En el centro de esta búsqueda de la perfección formal está la música. Pink Floyd intentan evitar la nostalgia, aunque juegan al pasado-presente en recuerdos al Lewis Carrol amado por el fundador del grupo, Syd Barrett, como la proyección de relojes en animación inspirados en Alicia en el país de las maravillas. Tampoco olvidan canciones que han pasado a la historia -Money, Wish you were here, Another brick in the wall- ni las extensas improvisaciones que hace 20 años creaban el clímax propicio para la ensoñación, característico de la primera sicodelia. Es el obligatorio tributo a un pasado renovador cuando en el presente no se puede aportar más que tecnología.

Pink Floyd salvan con profesionalidad el vacío de contenido. Gilmour se ha convertido en el líder del grupo tras la separación de Roger Waters, y es quien aporta el mayor atractivo musical. Su trabajo como guitarrista continúa siendo excelente y sus largas improvisaciones, basadas siempre en el blues, son arriesgadas en los crescendos. A su lado, Mason y Wright se mantienen en un segundo plano, junto a los ocho excelentes músicos que completan el grupo, sin ser comparsas.

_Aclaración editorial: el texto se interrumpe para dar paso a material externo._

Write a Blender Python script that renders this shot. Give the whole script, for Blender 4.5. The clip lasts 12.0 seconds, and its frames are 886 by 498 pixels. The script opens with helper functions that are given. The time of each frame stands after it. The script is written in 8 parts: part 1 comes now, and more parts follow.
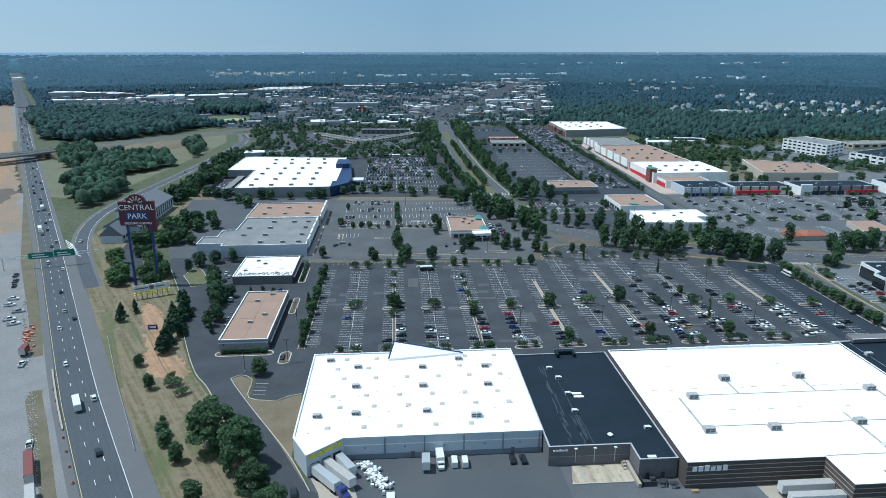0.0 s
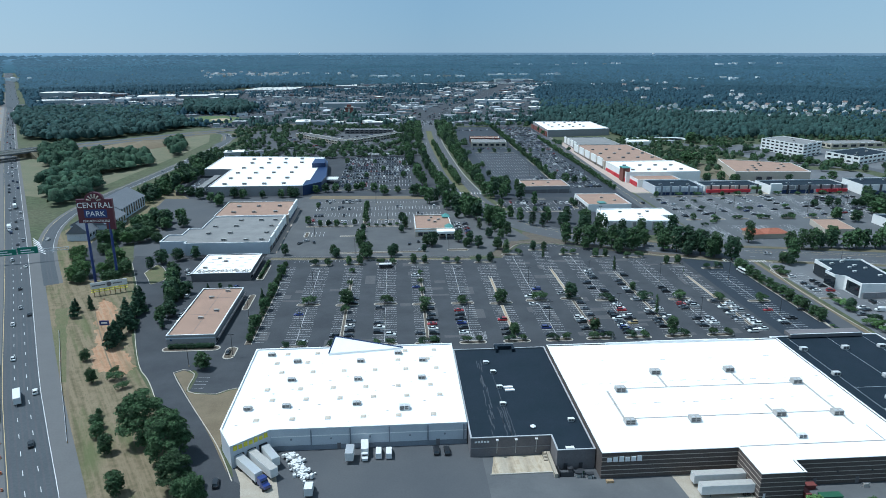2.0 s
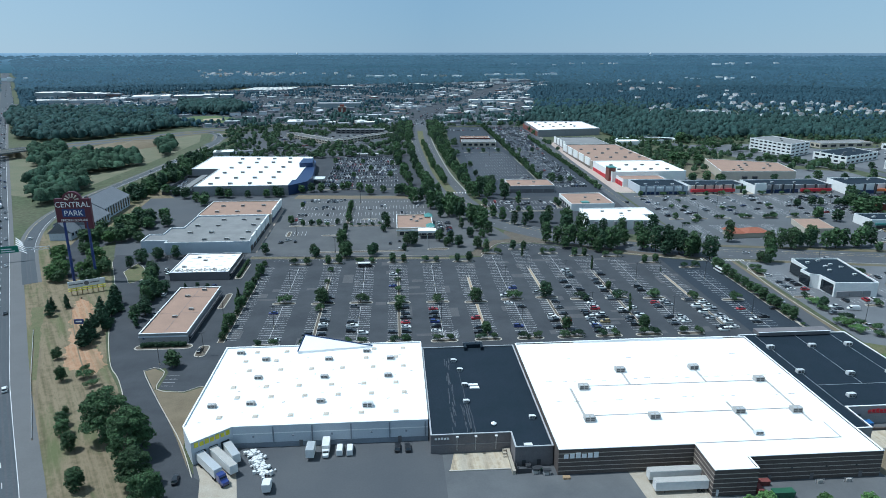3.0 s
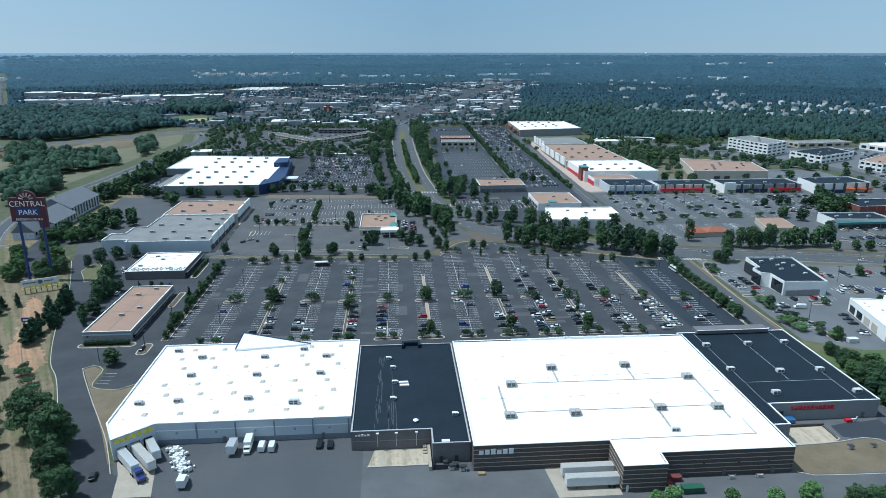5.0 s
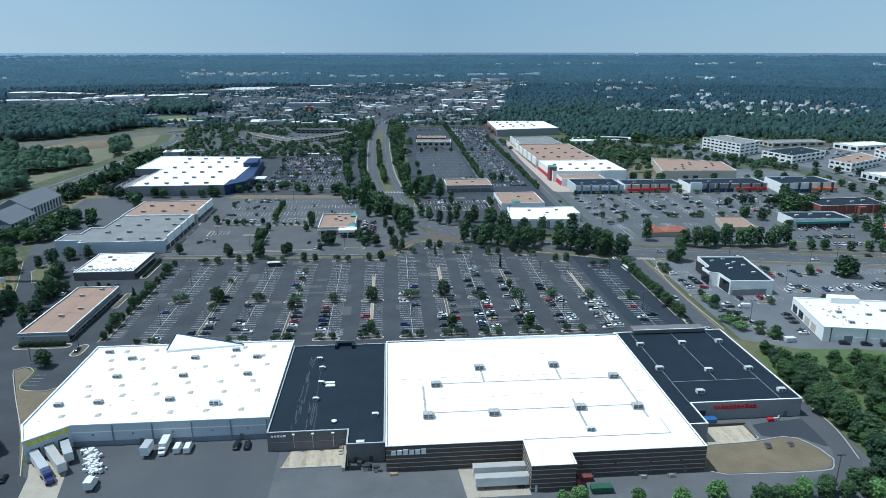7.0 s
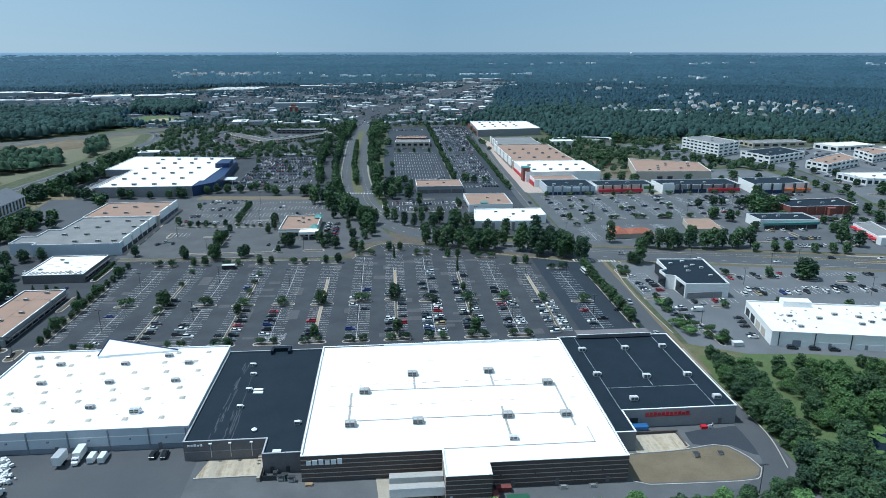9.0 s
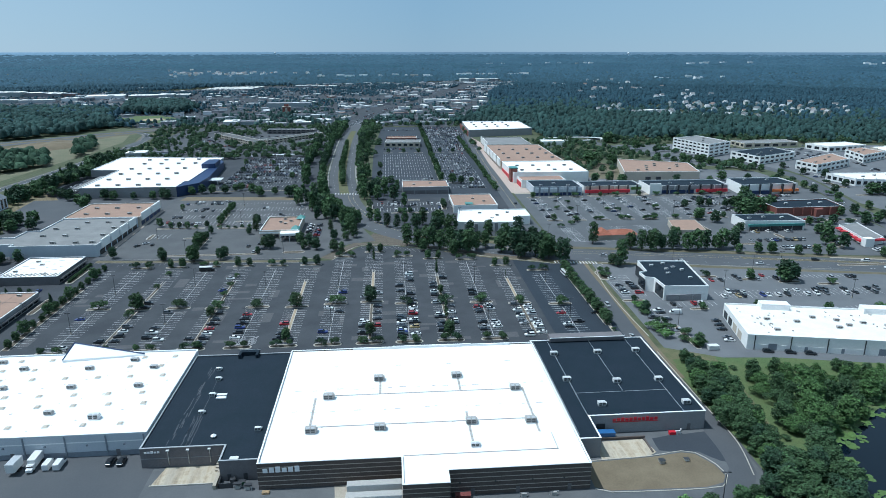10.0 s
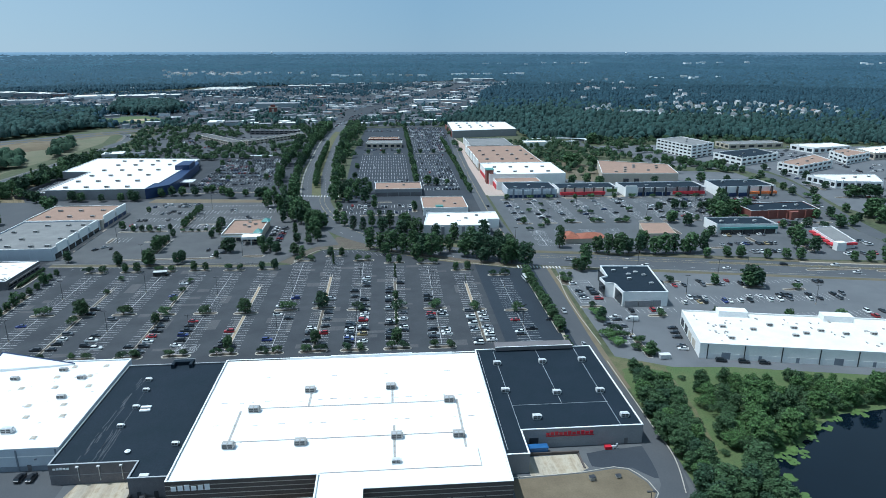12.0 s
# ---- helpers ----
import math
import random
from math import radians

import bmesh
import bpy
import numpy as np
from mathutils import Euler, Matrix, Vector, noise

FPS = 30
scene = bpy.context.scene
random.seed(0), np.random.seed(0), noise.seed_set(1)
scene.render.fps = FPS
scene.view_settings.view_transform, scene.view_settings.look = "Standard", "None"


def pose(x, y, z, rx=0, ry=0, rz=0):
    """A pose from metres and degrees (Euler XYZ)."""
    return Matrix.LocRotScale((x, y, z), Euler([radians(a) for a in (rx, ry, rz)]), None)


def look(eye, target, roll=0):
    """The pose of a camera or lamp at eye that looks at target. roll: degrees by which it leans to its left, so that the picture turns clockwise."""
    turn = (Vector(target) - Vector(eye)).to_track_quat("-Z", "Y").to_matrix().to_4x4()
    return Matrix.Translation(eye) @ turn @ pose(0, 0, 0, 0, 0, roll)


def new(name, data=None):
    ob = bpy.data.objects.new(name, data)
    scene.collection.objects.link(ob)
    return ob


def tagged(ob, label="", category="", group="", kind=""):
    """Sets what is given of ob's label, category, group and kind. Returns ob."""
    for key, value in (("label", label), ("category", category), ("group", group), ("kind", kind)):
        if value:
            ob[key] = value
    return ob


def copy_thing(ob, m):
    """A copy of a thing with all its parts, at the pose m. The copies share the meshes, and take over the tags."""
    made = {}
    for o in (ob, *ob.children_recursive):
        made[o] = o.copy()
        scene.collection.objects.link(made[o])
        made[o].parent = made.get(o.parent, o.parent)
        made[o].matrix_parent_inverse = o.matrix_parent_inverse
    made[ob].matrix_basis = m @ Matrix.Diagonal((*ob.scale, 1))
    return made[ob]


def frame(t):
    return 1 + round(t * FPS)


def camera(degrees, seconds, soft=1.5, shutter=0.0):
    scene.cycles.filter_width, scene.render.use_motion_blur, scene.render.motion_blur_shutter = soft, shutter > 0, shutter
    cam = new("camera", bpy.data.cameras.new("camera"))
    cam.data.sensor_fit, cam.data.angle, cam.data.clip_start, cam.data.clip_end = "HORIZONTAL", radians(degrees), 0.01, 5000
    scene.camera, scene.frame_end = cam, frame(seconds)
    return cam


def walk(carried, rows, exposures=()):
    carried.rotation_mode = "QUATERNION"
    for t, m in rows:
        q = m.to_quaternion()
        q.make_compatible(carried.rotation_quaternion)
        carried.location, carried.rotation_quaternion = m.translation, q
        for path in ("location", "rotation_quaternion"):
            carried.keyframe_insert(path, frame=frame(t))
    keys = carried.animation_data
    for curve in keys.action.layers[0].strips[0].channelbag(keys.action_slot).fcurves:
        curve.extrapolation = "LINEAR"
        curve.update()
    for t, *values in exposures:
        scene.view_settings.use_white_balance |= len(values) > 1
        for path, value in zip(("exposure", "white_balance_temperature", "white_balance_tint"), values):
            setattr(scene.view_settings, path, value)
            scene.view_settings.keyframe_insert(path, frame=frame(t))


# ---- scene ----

Pink Floyd cosecharon un éxito clamoroso en su actuación madrileña ante un público entregado que pedía más canciones. No pudo ser porque una programación de ordenador no se improvisa y hoy las estrellas dependen de la informática. Todo fue perfecto, excepto la organización, que olvida al público que sostiene estos macroespectáculos. Apiñados, sin espacio vital para moverse, los aficionados son siempre los últimos. Es hora que algunos promotores -que tienen la Infraestructura necesaria para satisfacer las exigencias de los ídolos-se preocupen por la comodidad del público. Y el Ayuntamiento de Madrid, que incluía este concierto en la programación de los Veranos de la Villa, también podría sensibIlizarse ante el problema de la masificación y no limitar su aportación a ofrecer apoyos morales a los espectáculos.